## start Provided records

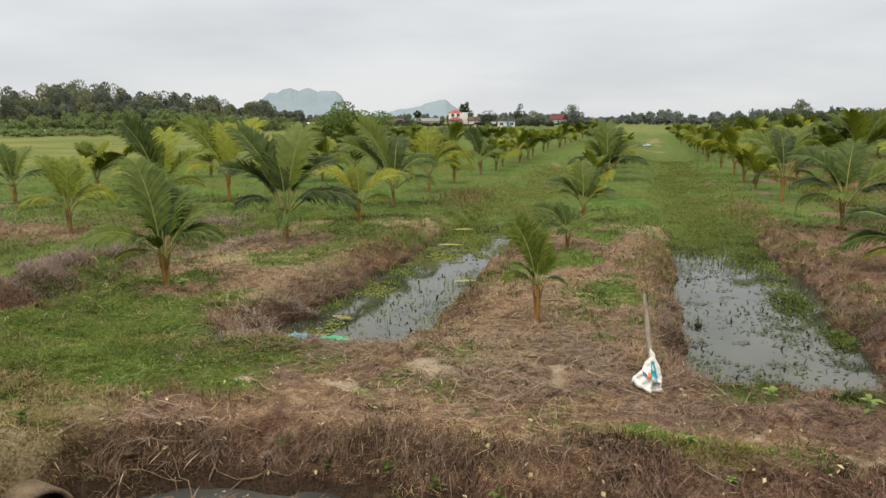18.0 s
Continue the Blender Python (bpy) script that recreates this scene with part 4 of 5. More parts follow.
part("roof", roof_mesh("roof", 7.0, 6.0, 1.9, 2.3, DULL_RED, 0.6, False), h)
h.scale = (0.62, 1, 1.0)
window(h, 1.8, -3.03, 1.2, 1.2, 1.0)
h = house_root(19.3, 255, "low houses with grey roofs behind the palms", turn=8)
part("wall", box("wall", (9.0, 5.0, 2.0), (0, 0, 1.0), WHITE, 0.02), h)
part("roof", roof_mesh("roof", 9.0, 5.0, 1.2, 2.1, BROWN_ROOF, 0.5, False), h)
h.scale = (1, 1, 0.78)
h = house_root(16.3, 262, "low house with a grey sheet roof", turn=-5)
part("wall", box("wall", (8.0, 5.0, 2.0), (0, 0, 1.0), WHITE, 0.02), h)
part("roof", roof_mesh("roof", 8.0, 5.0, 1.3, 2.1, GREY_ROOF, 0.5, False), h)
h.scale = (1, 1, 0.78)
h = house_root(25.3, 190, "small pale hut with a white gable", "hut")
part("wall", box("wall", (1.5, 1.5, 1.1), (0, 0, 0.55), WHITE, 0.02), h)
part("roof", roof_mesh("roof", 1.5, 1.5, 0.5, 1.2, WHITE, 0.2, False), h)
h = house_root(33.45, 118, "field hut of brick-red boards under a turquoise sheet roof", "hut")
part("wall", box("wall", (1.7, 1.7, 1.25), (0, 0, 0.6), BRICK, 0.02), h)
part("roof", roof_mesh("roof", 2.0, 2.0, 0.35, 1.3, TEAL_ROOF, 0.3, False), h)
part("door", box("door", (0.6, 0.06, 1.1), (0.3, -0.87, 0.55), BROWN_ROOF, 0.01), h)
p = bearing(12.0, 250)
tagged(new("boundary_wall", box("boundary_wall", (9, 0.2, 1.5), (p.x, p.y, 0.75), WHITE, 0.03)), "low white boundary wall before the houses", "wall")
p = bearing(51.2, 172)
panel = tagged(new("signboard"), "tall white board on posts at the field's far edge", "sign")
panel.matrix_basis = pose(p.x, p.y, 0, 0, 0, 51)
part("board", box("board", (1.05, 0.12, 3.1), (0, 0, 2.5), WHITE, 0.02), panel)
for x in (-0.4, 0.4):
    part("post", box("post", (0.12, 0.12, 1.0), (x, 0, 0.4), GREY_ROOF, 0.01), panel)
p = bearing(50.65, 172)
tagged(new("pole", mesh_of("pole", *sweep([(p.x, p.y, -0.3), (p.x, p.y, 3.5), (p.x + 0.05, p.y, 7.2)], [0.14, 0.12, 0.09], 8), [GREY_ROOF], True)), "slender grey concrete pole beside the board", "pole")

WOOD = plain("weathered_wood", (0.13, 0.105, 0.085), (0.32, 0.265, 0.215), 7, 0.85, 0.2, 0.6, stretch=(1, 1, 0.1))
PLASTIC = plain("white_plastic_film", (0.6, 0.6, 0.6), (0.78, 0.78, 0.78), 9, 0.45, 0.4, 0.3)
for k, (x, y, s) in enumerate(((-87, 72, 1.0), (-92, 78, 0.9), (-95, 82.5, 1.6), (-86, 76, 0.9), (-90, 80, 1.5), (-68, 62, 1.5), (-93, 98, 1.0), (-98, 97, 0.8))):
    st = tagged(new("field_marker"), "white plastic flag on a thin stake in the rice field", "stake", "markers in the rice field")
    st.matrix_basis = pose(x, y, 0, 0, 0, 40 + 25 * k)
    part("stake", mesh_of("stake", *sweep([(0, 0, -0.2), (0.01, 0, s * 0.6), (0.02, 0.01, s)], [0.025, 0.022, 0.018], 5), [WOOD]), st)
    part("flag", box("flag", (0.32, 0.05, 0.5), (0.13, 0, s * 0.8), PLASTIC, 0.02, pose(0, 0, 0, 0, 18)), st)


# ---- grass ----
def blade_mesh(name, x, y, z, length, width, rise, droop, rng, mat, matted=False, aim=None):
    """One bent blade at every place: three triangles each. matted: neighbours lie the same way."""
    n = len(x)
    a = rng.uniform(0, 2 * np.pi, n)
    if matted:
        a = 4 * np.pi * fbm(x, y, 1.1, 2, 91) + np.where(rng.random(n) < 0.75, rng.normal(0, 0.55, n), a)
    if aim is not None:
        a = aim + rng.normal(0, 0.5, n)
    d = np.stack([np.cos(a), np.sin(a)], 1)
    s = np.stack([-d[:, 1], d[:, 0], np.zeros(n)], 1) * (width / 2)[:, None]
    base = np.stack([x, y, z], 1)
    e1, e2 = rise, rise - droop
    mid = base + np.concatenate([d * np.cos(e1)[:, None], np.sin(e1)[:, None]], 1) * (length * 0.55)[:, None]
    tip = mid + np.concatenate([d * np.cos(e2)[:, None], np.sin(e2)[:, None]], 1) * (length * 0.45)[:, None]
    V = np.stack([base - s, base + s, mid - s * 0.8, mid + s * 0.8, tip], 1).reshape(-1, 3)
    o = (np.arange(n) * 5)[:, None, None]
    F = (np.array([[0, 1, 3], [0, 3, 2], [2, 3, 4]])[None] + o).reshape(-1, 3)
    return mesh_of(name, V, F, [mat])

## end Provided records
## start Provided records

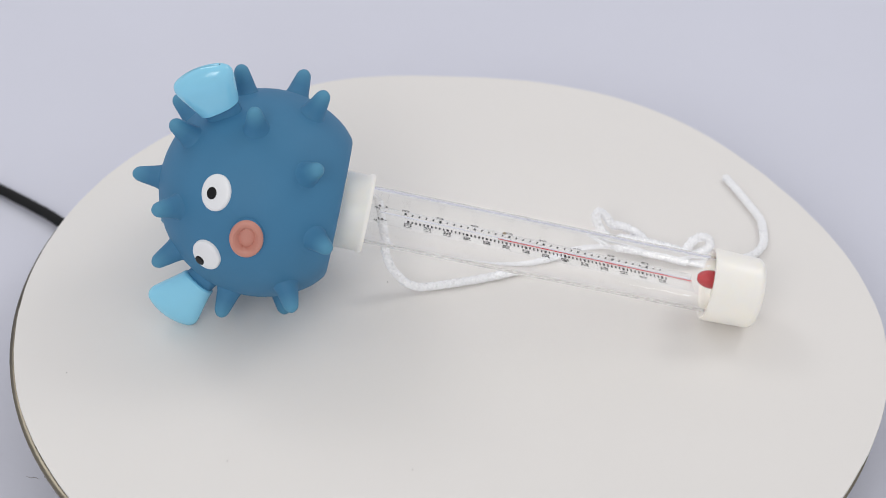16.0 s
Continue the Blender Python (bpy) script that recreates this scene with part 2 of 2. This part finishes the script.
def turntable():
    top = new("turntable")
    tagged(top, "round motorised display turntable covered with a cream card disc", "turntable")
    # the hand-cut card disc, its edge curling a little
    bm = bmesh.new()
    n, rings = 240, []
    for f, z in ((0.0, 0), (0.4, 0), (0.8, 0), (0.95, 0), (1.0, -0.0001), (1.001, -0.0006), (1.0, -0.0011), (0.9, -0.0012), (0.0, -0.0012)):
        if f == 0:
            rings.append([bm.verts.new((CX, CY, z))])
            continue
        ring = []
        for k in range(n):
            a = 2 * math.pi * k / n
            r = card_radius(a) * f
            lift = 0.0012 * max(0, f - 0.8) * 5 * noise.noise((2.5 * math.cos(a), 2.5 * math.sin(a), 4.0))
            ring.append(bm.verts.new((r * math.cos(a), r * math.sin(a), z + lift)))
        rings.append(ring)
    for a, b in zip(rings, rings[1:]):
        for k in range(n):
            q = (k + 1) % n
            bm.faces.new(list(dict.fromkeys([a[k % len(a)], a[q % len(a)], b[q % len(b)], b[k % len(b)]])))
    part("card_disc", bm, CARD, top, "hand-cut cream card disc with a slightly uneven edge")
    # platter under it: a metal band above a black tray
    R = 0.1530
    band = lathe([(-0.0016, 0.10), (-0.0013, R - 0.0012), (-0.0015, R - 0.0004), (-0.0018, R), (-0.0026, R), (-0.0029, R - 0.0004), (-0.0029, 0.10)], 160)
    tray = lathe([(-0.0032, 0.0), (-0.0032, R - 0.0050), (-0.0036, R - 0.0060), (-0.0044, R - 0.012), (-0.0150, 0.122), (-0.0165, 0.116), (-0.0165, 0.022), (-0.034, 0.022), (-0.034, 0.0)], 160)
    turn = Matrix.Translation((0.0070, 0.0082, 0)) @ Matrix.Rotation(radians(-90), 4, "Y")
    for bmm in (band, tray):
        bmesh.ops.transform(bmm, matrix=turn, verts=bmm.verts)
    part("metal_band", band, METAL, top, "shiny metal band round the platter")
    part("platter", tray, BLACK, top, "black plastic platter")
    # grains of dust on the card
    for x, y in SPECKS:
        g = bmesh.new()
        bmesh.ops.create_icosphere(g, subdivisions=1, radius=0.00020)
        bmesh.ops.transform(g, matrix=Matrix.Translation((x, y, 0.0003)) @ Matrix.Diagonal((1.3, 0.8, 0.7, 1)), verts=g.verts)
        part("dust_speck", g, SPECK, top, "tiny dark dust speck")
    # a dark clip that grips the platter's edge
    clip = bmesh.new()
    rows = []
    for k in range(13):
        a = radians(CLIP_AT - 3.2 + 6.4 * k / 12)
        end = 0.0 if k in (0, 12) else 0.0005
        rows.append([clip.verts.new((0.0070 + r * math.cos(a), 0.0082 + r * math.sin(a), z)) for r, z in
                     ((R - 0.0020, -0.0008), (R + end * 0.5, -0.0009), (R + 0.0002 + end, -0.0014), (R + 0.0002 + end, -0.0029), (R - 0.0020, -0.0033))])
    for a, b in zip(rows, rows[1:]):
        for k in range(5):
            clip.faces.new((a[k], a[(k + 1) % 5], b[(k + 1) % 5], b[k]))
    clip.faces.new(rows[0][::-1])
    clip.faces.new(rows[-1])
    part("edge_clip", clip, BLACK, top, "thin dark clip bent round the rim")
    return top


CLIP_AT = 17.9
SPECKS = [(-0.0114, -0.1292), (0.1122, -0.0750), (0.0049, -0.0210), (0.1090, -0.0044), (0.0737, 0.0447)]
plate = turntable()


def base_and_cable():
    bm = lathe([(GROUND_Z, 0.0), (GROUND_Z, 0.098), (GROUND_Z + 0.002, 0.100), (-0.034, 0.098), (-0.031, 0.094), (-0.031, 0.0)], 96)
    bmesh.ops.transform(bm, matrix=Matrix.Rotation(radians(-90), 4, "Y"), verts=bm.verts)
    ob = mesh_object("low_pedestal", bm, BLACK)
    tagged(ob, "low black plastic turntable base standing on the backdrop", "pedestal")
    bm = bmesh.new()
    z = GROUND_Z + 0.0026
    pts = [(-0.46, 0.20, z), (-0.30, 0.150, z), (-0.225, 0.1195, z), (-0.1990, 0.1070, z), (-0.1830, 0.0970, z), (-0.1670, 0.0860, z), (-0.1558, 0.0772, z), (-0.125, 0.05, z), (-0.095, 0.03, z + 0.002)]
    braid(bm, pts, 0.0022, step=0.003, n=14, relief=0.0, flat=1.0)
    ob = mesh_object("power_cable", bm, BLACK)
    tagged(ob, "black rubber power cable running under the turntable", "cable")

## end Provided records

Exercise goal ▸ Count every line of the material above that holds the string "Blender", then state only the total.

Task solution ▸ 2